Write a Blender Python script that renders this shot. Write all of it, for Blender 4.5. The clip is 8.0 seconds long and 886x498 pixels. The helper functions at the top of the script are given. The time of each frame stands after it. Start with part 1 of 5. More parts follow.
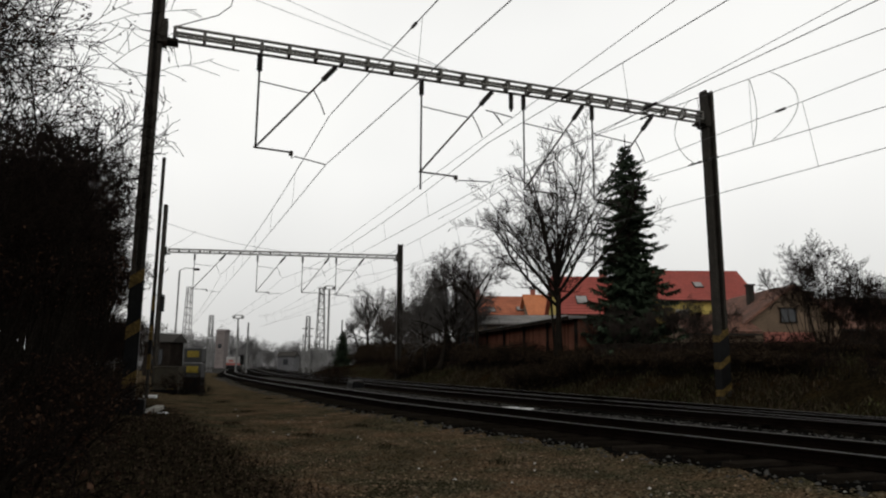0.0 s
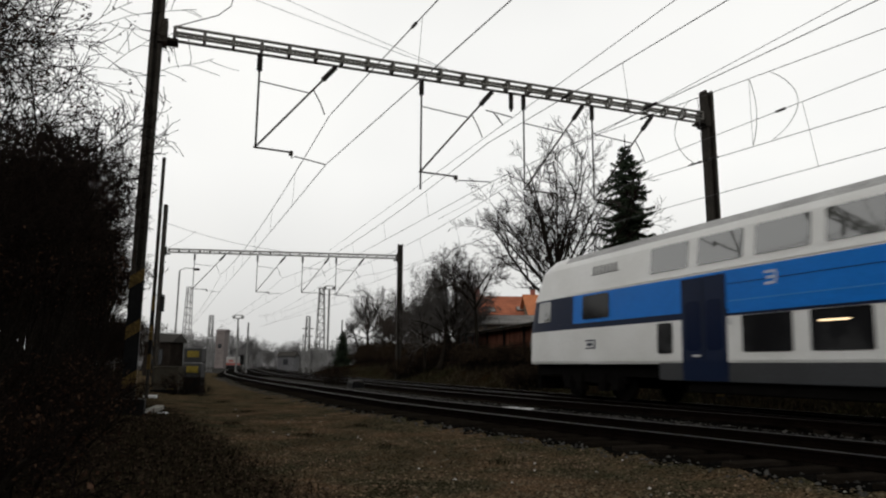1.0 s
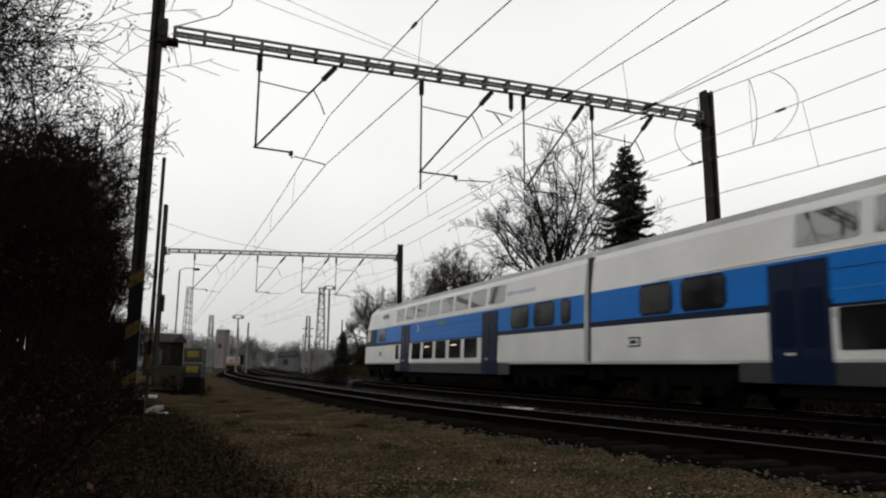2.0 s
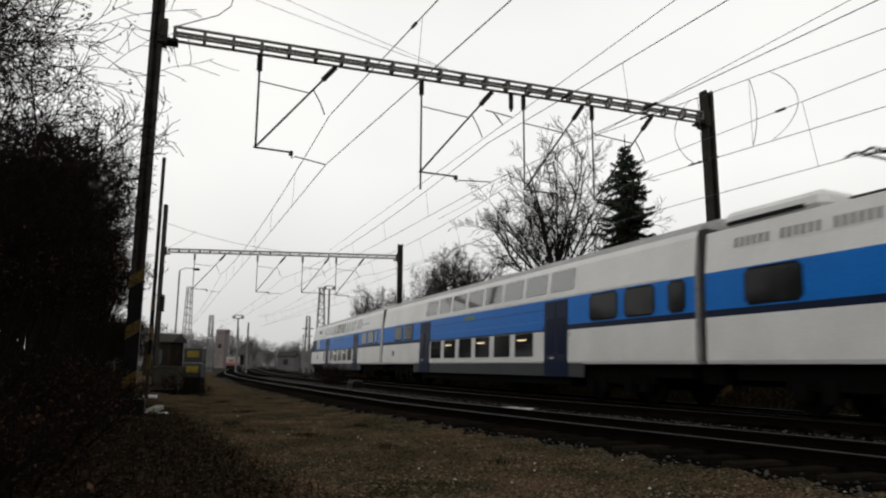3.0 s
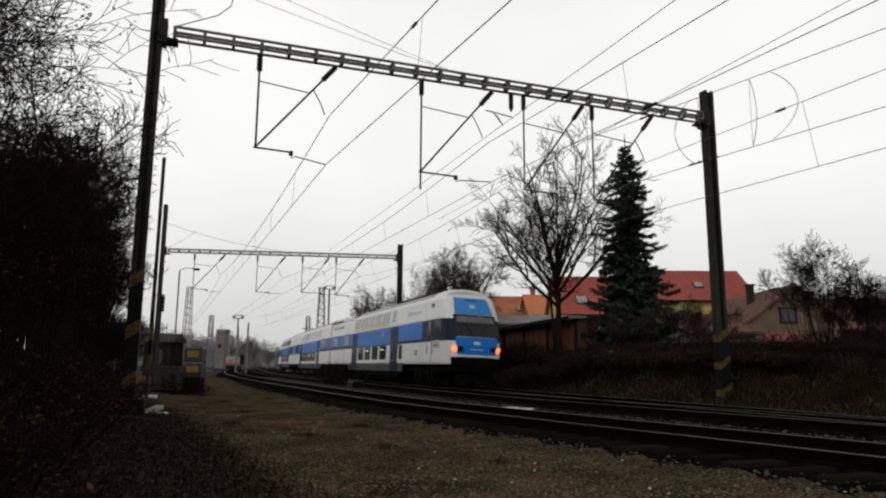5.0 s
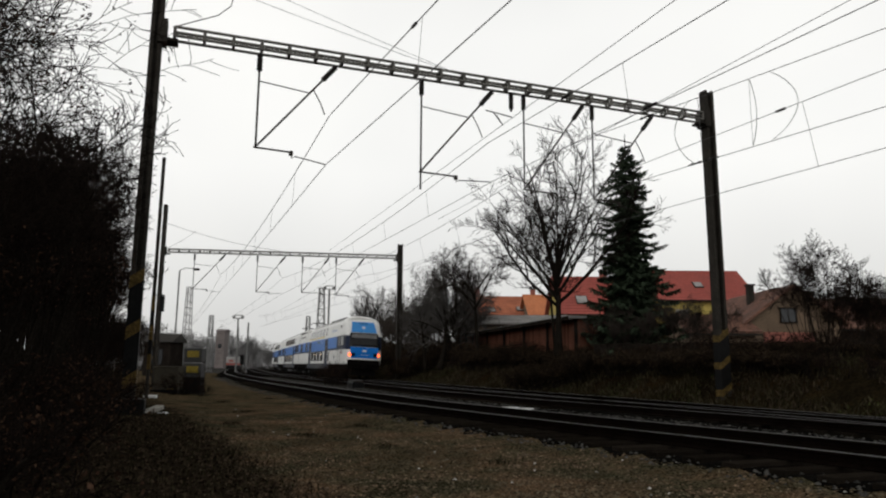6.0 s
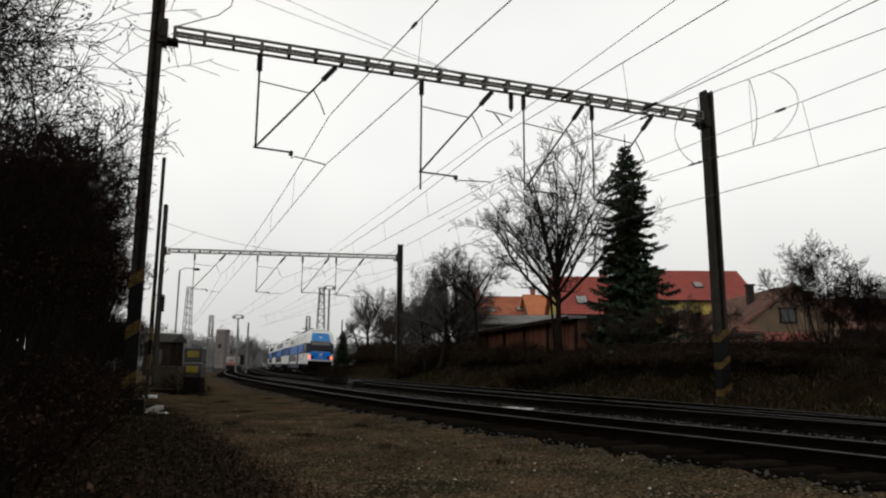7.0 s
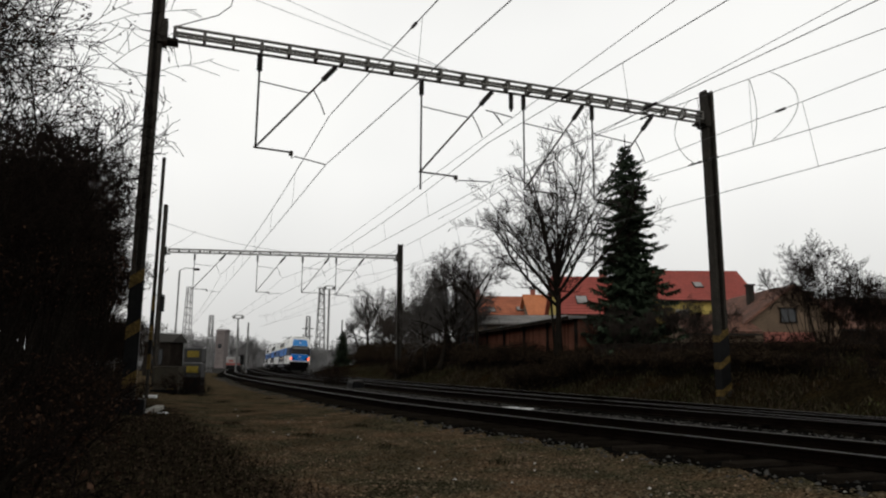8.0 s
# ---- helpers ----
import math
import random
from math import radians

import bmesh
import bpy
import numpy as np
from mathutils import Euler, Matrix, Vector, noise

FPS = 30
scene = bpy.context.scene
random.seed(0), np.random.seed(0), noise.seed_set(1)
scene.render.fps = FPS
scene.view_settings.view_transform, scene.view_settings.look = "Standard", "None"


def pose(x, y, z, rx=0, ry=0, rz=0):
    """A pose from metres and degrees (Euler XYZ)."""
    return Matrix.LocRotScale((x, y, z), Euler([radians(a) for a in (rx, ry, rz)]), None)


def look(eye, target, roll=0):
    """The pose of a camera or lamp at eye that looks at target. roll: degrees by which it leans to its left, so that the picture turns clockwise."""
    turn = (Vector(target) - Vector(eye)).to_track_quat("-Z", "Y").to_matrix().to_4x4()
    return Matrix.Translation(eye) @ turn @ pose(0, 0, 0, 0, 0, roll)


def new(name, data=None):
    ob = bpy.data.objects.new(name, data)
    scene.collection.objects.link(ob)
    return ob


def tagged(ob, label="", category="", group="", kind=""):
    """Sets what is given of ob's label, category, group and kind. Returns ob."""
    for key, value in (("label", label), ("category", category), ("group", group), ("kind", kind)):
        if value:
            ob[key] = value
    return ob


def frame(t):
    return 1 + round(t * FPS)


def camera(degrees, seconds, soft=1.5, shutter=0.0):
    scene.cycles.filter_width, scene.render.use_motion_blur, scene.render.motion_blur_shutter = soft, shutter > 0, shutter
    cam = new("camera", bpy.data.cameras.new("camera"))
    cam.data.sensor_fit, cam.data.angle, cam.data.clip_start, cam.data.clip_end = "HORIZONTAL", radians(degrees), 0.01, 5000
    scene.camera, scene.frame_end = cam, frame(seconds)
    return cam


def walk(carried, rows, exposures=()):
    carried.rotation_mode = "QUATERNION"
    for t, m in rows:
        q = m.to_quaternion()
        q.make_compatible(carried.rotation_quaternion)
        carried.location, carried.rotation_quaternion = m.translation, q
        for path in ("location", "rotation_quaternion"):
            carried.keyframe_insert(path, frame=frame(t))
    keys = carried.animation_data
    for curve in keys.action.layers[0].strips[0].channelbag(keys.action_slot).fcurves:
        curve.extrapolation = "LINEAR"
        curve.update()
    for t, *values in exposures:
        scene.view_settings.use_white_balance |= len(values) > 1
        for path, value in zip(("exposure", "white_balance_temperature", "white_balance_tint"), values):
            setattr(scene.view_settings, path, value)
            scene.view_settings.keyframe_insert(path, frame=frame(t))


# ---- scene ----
# A double-deck electric train passes a four-wire portal on a misty winter day.
EYE = (0.0, 0.0, 0.985)
PITCH = radians(9.556)
cam = camera(65.3, 8.0, soft=2.15, shutter=0.2)
VIEW = look(EYE, (0.0, math.cos(PITCH), EYE[2] + math.sin(PITCH)), 0.3257)
walk(cam, [(0.0, VIEW), (8.0, VIEW)])

# ---- light: an overcast sky with a broad, weak sun behind the haze ----
SUN_ELEVATION, SUN_AZIMUTH = radians(24), radians(205)
world = bpy.data.worlds.new("overcast_sky")
scene.world = world
world.use_nodes = True
wn, wl = world.node_tree.nodes, world.node_tree.links
sky = wn.new("ShaderNodeTexSky")
sky.sky_type, sky.sun_disc = "NISHITA", False
sky.sun_elevation, sky.sun_rotation = SUN_ELEVATION, SUN_AZIMUTH
sky.dust_density, sky.air_density = 6.0, 1.2
cloud_tc = wn.new("ShaderNodeTexCoord")
cloud_noise = wn.new("ShaderNodeTexNoise")
cloud_noise.inputs["Scale"].default_value = 2.2
cloud_noise.inputs["Detail"].default_value = 3.0
cloud_ramp = wn.new("ShaderNodeValToRGB")
cloud_ramp.color_ramp.elements[0].position, cloud_ramp.color_ramp.elements[1].position = 0.3, 0.7
cloud_ramp.color_ramp.elements[0].color = (9.45, 9.45, 9.3, 1)
cloud_ramp.color_ramp.elements[1].color = (10.65, 10.6, 10.3, 1)
veil = wn.new("ShaderNodeMix")
veil.data_type = "RGBA"
veil.inputs[0].default_value = 0.97
wl.new(cloud_tc.outputs["Generated"], cloud_noise.inputs["Vector"])
wl.new(cloud_noise.outputs["Fac"], cloud_ramp.inputs["Fac"])
wl.new(sky.outputs["Color"], veil.inputs[6])
wl.new(cloud_ramp.outputs["Color"], veil.inputs[7])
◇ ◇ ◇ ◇
SHORT TASK: Every line of the data above should be quoted exactly. Omit the pictures.

RESPONSE BELOW:
Write a Blender Python script that renders this shot. Write all of it, for Blender 4.5. The clip is 8.0 seconds long and 886x498 pixels. The helper functions at the top of the script are given. The time of each frame stands after it. Start with part 1 of 5. More parts follow.
0.0 s
1.0 s
2.0 s
3.0 s
5.0 s
6.0 s
7.0 s
8.0 s
# ---- helpers ----
import math
import random
from math import radians

import bmesh
import bpy
import numpy as np
from mathutils import Euler, Matrix, Vector, noise

FPS = 30
scene = bpy.context.scene
random.seed(0), np.random.seed(0), noise.seed_set(1)
scene.render.fps = FPS
scene.view_settings.view_transform, scene.view_settings.look = "Standard", "None"


def pose(x, y, z, rx=0, ry=0, rz=0):
    """A pose from metres and degrees (Euler XYZ)."""
    return Matrix.LocRotScale((x, y, z), Euler([radians(a) for a in (rx, ry, rz)]), None)


def look(eye, target, roll=0):
    """The pose of a camera or lamp at eye that looks at target. roll: degrees by which it leans to its left, so that the picture turns clockwise."""
    turn = (Vector(target) - Vector(eye)).to_track_quat("-Z", "Y").to_matrix().to_4x4()
    return Matrix.Translation(eye) @ turn @ pose(0, 0, 0, 0, 0, roll)


def new(name, data=None):
    ob = bpy.data.objects.new(name, data)
    scene.collection.objects.link(ob)
    return ob


def tagged(ob, label="", category="", group="", kind=""):
    """Sets what is given of ob's label, category, group and kind. Returns ob."""
    for key, value in (("label", label), ("category", category), ("group", group), ("kind", kind)):
        if value:
            ob[key] = value
    return ob


def frame(t):
    return 1 + round(t * FPS)


def camera(degrees, seconds, soft=1.5, shutter=0.0):
    scene.cycles.filter_width, scene.render.use_motion_blur, scene.render.motion_blur_shutter = soft, shutter > 0, shutter
    cam = new("camera", bpy.data.cameras.new("camera"))
    cam.data.sensor_fit, cam.data.angle, cam.data.clip_start, cam.data.clip_end = "HORIZONTAL", radians(degrees), 0.01, 5000
    scene.camera, scene.frame_end = cam, frame(seconds)
    return cam


def walk(carried, rows, exposures=()):
    carried.rotation_mode = "QUATERNION"
    for t, m in rows:
        q = m.to_quaternion()
        q.make_compatible(carried.rotation_quaternion)
        carried.location, carried.rotation_quaternion = m.translation, q
        for path in ("location", "rotation_quaternion"):
            carried.keyframe_insert(path, frame=frame(t))
    keys = carried.animation_data
    for curve in keys.action.layers[0].strips[0].channelbag(keys.action_slot).fcurves:
        curve.extrapolation = "LINEAR"
        curve.update()
    for t, *values in exposures:
        scene.view_settings.use_white_balance |= len(values) > 1
        for path, value in zip(("exposure", "white_balance_temperature", "white_balance_tint"), values):
            setattr(scene.view_settings, path, value)
            scene.view_settings.keyframe_insert(path, frame=frame(t))


# ---- scene ----
# A double-deck electric train passes a four-wire portal on a misty winter day.
EYE = (0.0, 0.0, 0.985)
PITCH = radians(9.556)
cam = camera(65.3, 8.0, soft=2.15, shutter=0.2)
VIEW = look(EYE, (0.0, math.cos(PITCH), EYE[2] + math.sin(PITCH)), 0.3257)
walk(cam, [(0.0, VIEW), (8.0, VIEW)])

# ---- light: an overcast sky with a broad, weak sun behind the haze ----
SUN_ELEVATION, SUN_AZIMUTH = radians(24), radians(205)
world = bpy.data.worlds.new("overcast_sky")
scene.world = world
world.use_nodes = True
wn, wl = world.node_tree.nodes, world.node_tree.links
sky = wn.new("ShaderNodeTexSky")
sky.sky_type, sky.sun_disc = "NISHITA", False
sky.sun_elevation, sky.sun_rotation = SUN_ELEVATION, SUN_AZIMUTH
sky.dust_density, sky.air_density = 6.0, 1.2
cloud_tc = wn.new("ShaderNodeTexCoord")
cloud_noise = wn.new("ShaderNodeTexNoise")
cloud_noise.inputs["Scale"].default_value = 2.2
cloud_noise.inputs["Detail"].default_value = 3.0
cloud_ramp = wn.new("ShaderNodeValToRGB")
cloud_ramp.color_ramp.elements[0].position, cloud_ramp.color_ramp.elements[1].position = 0.3, 0.7
cloud_ramp.color_ramp.elements[0].color = (9.45, 9.45, 9.3, 1)
cloud_ramp.color_ramp.elements[1].color = (10.65, 10.6, 10.3, 1)
veil = wn.new("ShaderNodeMix")
veil.data_type = "RGBA"
veil.inputs[0].default_value = 0.97
wl.new(cloud_tc.outputs["Generated"], cloud_noise.inputs["Vector"])
wl.new(cloud_noise.outputs["Fac"], cloud_ramp.inputs["Fac"])
wl.new(sky.outputs["Color"], veil.inputs[6])
wl.new(cloud_ramp.outputs["Color"], veil.inputs[7])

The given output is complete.